## Objective
Write out the listing below exactly, and omit any images you find in it.

## Data block

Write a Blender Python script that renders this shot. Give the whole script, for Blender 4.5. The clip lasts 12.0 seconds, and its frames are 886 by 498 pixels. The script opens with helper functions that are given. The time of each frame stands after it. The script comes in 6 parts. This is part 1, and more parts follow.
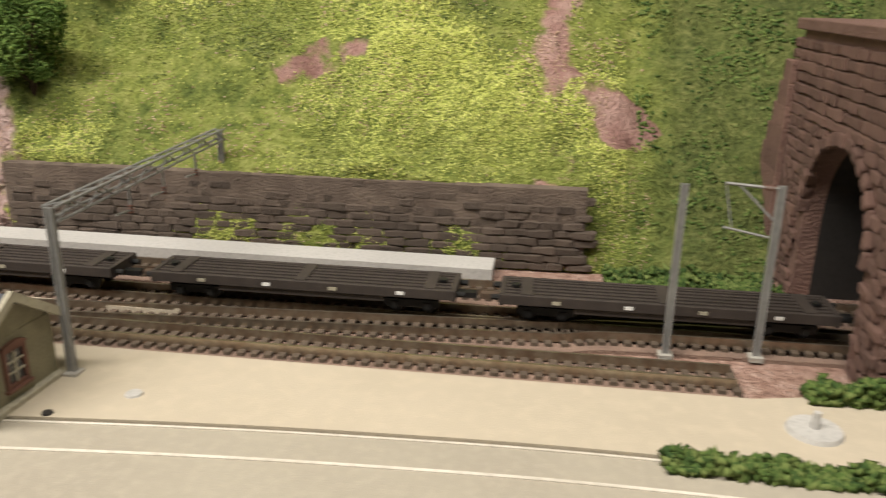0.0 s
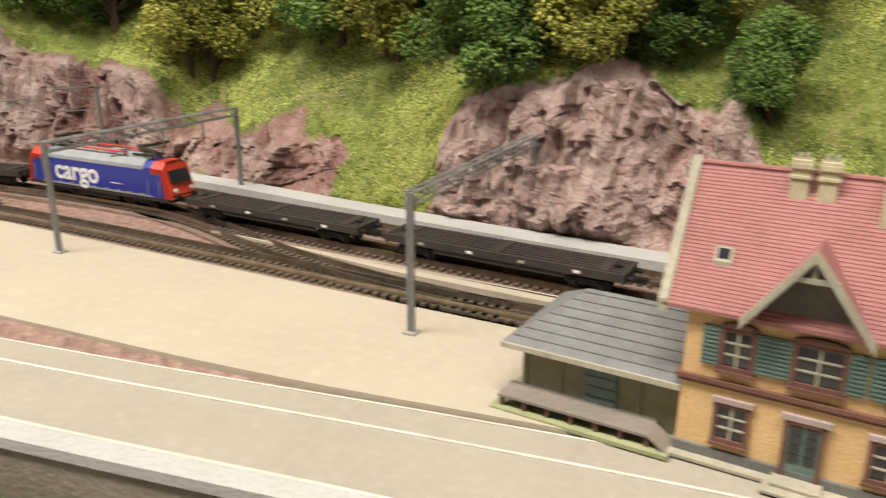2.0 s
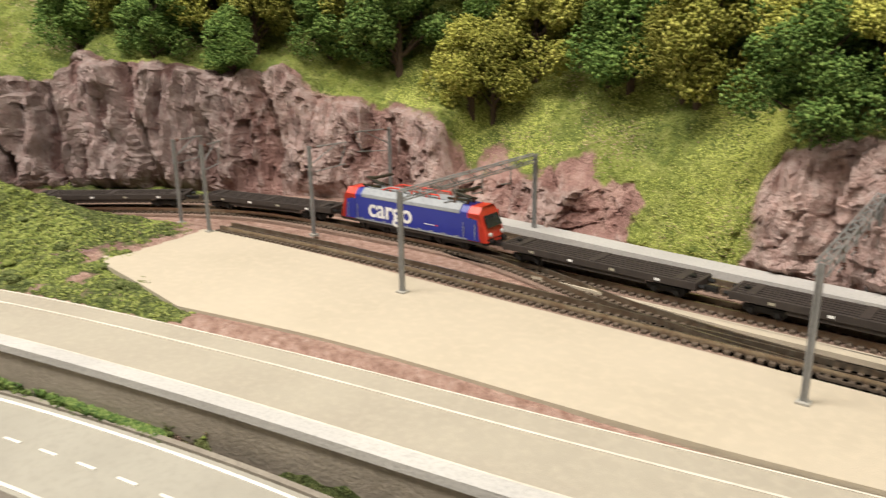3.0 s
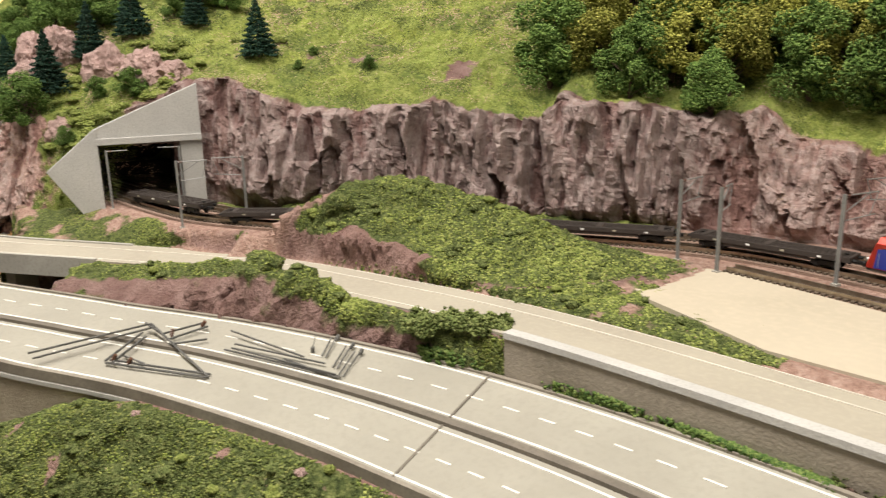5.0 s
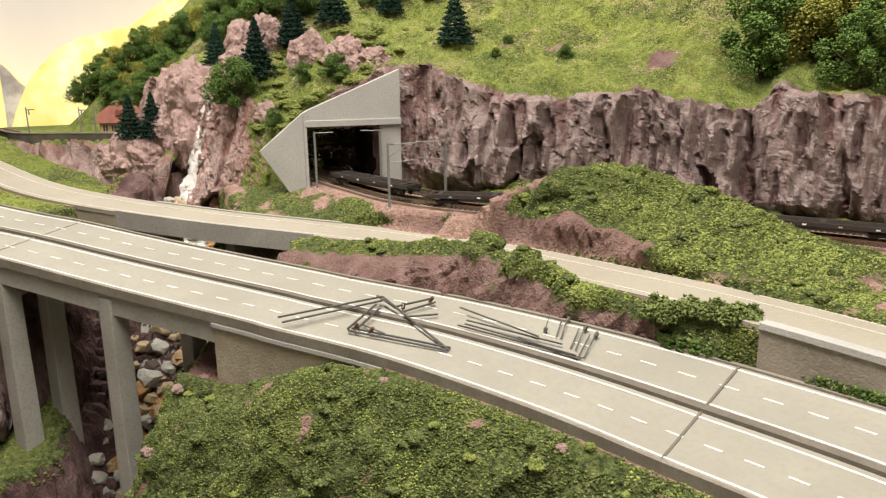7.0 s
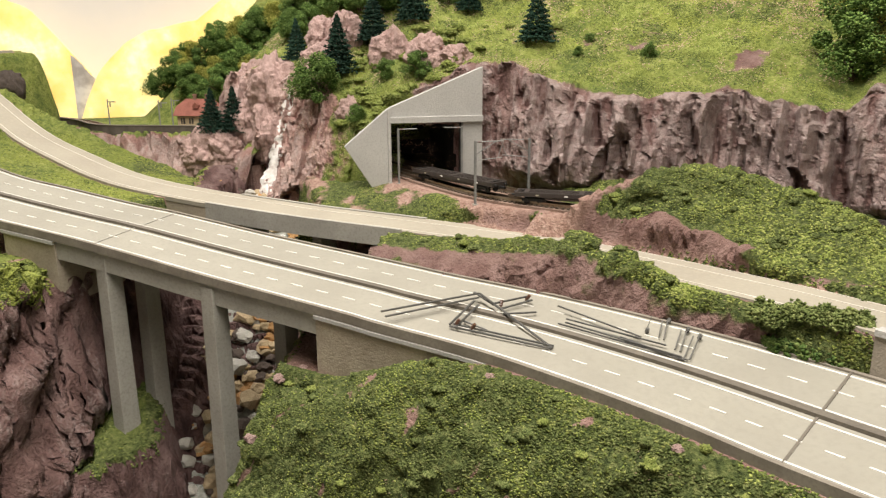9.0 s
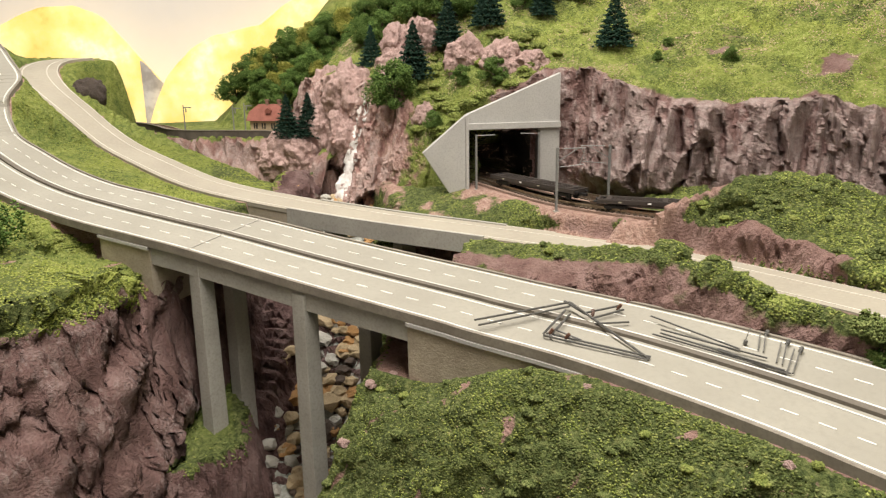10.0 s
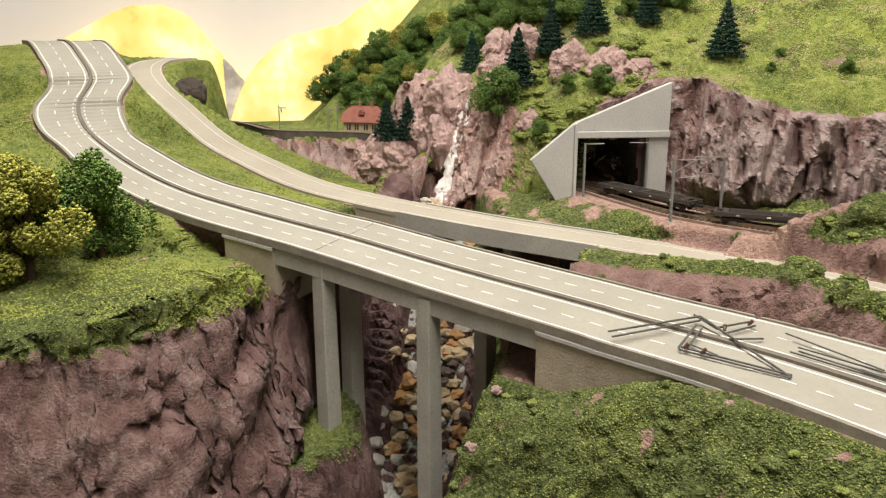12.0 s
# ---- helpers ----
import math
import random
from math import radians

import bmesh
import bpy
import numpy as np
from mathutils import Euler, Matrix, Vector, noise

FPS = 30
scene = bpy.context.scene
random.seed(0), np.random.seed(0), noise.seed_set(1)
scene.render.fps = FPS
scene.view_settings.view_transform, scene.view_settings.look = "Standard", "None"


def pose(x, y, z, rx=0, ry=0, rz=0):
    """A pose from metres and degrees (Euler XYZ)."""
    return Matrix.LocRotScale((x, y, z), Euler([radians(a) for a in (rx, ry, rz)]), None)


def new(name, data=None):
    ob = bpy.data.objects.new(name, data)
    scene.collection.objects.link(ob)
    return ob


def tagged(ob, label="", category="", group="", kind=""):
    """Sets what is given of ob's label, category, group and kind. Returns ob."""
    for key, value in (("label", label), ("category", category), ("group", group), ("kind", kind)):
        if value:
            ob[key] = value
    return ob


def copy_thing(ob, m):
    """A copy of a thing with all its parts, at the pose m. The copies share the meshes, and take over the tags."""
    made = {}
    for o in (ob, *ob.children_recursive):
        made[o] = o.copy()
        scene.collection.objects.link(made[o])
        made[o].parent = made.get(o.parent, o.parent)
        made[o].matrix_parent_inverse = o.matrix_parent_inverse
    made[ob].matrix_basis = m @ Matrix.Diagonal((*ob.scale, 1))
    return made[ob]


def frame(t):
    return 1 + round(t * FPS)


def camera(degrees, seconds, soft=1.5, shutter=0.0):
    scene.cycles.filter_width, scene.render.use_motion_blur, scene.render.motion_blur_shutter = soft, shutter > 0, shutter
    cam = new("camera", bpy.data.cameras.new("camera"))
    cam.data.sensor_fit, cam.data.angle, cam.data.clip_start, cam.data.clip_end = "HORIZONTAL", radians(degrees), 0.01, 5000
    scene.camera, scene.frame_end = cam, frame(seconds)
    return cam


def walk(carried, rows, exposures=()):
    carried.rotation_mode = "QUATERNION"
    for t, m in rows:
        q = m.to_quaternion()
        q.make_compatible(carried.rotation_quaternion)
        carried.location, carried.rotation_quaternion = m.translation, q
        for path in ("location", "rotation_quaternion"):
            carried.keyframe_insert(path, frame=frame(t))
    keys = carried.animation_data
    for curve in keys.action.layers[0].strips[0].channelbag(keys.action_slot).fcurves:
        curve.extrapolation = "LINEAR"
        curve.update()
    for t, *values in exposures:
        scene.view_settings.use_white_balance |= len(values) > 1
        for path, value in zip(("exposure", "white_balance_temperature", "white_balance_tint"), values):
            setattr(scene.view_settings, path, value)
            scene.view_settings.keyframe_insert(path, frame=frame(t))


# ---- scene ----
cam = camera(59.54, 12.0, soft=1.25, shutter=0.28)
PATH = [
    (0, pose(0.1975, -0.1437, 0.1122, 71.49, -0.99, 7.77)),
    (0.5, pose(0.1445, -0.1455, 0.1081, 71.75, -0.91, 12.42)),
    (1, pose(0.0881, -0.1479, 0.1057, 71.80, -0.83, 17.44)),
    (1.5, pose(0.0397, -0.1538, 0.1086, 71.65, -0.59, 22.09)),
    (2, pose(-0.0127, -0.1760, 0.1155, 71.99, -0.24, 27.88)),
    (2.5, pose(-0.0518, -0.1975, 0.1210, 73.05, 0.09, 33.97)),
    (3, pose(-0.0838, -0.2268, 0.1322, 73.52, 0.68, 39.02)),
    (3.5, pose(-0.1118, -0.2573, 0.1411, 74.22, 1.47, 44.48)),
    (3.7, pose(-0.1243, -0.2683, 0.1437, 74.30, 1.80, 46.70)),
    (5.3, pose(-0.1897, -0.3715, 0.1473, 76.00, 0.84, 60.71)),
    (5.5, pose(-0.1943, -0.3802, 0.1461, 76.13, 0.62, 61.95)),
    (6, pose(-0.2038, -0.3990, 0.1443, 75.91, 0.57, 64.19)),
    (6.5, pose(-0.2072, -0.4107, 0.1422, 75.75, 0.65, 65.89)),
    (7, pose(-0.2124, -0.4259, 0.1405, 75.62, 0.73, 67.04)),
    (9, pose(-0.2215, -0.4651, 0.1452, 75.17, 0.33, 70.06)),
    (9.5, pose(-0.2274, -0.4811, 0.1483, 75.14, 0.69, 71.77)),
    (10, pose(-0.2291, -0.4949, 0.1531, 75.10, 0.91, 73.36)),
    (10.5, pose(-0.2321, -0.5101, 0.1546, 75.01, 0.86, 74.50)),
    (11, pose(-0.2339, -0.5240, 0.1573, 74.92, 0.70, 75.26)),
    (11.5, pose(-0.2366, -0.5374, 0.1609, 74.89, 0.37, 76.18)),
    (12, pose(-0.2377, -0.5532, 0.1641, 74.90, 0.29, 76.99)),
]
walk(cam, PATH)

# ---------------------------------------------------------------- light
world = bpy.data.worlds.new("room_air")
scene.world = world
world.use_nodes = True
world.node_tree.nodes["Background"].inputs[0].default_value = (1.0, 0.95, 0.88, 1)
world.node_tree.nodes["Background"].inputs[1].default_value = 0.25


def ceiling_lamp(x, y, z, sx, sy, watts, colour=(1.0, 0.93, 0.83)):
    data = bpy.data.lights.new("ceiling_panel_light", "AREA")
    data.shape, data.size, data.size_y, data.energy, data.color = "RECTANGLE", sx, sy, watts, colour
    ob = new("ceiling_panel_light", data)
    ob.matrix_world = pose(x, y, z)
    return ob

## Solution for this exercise
Write a Blender Python script that renders this shot. Give the whole script, for Blender 4.5. The clip lasts 12.0 seconds, and its frames are 886 by 498 pixels. The script opens with helper functions that are given. The time of each frame stands after it. The script comes in 6 parts. This is part 1, and more parts follow.
0.0 s
2.0 s
3.0 s
5.0 s
7.0 s
9.0 s
10.0 s
12.0 s
# ---- helpers ----
import math
import random
from math import radians

import bmesh
import bpy
import numpy as np
from mathutils import Euler, Matrix, Vector, noise

FPS = 30
scene = bpy.context.scene
random.seed(0), np.random.seed(0), noise.seed_set(1)
scene.render.fps = FPS
scene.view_settings.view_transform, scene.view_settings.look = "Standard", "None"


def pose(x, y, z, rx=0, ry=0, rz=0):
    """A pose from metres and degrees (Euler XYZ)."""
    return Matrix.LocRotScale((x, y, z), Euler([radians(a) for a in (rx, ry, rz)]), None)


def new(name, data=None):
    ob = bpy.data.objects.new(name, data)
    scene.collection.objects.link(ob)
    return ob


def tagged(ob, label="", category="", group="", kind=""):
    """Sets what is given of ob's label, category, group and kind. Returns ob."""
    for key, value in (("label", label), ("category", category), ("group", group), ("kind", kind)):
        if value:
            ob[key] = value
    return ob


def copy_thing(ob, m):
    """A copy of a thing with all its parts, at the pose m. The copies share the meshes, and take over the tags."""
    made = {}
    for o in (ob, *ob.children_recursive):
        made[o] = o.copy()
        scene.collection.objects.link(made[o])
        made[o].parent = made.get(o.parent, o.parent)
        made[o].matrix_parent_inverse = o.matrix_parent_inverse
    made[ob].matrix_basis = m @ Matrix.Diagonal((*ob.scale, 1))
    return made[ob]


def frame(t):
    return 1 + round(t * FPS)


def camera(degrees, seconds, soft=1.5, shutter=0.0):
    scene.cycles.filter_width, scene.render.use_motion_blur, scene.render.motion_blur_shutter = soft, shutter > 0, shutter
    cam = new("camera", bpy.data.cameras.new("camera"))
    cam.data.sensor_fit, cam.data.angle, cam.data.clip_start, cam.data.clip_end = "HORIZONTAL", radians(degrees), 0.01, 5000
    scene.camera, scene.frame_end = cam, frame(seconds)
    return cam


def walk(carried, rows, exposures=()):
    carried.rotation_mode = "QUATERNION"
    for t, m in rows:
        q = m.to_quaternion()
        q.make_compatible(carried.rotation_quaternion)
        carried.location, carried.rotation_quaternion = m.translation, q
        for path in ("location", "rotation_quaternion"):
            carried.keyframe_insert(path, frame=frame(t))
    keys = carried.animation_data
    for curve in keys.action.layers[0].strips[0].channelbag(keys.action_slot).fcurves:
        curve.extrapolation = "LINEAR"
        curve.update()
    for t, *values in exposures:
        scene.view_settings.use_white_balance |= len(values) > 1
        for path, value in zip(("exposure", "white_balance_temperature", "white_balance_tint"), values):
            setattr(scene.view_settings, path, value)
            scene.view_settings.keyframe_insert(path, frame=frame(t))


# ---- scene ----
cam = camera(59.54, 12.0, soft=1.25, shutter=0.28)
PATH = [
    (0, pose(0.1975, -0.1437, 0.1122, 71.49, -0.99, 7.77)),
    (0.5, pose(0.1445, -0.1455, 0.1081, 71.75, -0.91, 12.42)),
    (1, pose(0.0881, -0.1479, 0.1057, 71.80, -0.83, 17.44)),
    (1.5, pose(0.0397, -0.1538, 0.1086, 71.65, -0.59, 22.09)),
    (2, pose(-0.0127, -0.1760, 0.1155, 71.99, -0.24, 27.88)),
    (2.5, pose(-0.0518, -0.1975, 0.1210, 73.05, 0.09, 33.97)),
    (3, pose(-0.0838, -0.2268, 0.1322, 73.52, 0.68, 39.02)),
    (3.5, pose(-0.1118, -0.2573, 0.1411, 74.22, 1.47, 44.48)),
    (3.7, pose(-0.1243, -0.2683, 0.1437, 74.30, 1.80, 46.70)),
    (5.3, pose(-0.1897, -0.3715, 0.1473, 76.00, 0.84, 60.71)),
    (5.5, pose(-0.1943, -0.3802, 0.1461, 76.13, 0.62, 61.95)),
    (6, pose(-0.2038, -0.3990, 0.1443, 75.91, 0.57, 64.19)),
    (6.5, pose(-0.2072, -0.4107, 0.1422, 75.75, 0.65, 65.89)),
    (7, pose(-0.2124, -0.4259, 0.1405, 75.62, 0.73, 67.04)),
    (9, pose(-0.2215, -0.4651, 0.1452, 75.17, 0.33, 70.06)),
    (9.5, pose(-0.2274, -0.4811, 0.1483, 75.14, 0.69, 71.77)),
    (10, pose(-0.2291, -0.4949, 0.1531, 75.10, 0.91, 73.36)),
    (10.5, pose(-0.2321, -0.5101, 0.1546, 75.01, 0.86, 74.50)),
    (11, pose(-0.2339, -0.5240, 0.1573, 74.92, 0.70, 75.26)),
    (11.5, pose(-0.2366, -0.5374, 0.1609, 74.89, 0.37, 76.18)),
    (12, pose(-0.2377, -0.5532, 0.1641, 74.90, 0.29, 76.99)),
]
walk(cam, PATH)

# ---------------------------------------------------------------- light
world = bpy.data.worlds.new("room_air")
scene.world = world
world.use_nodes = True
world.node_tree.nodes["Background"].inputs[0].default_value = (1.0, 0.95, 0.88, 1)
world.node_tree.nodes["Background"].inputs[1].default_value = 0.25


def ceiling_lamp(x, y, z, sx, sy, watts, colour=(1.0, 0.93, 0.83)):
    data = bpy.data.lights.new("ceiling_panel_light", "AREA")
    data.shape, data.size, data.size_y, data.energy, data.color = "RECTANGLE", sx, sy, watts, colour
    ob = new("ceiling_panel_light", data)
    ob.matrix_world = pose(x, y, z)
    return ob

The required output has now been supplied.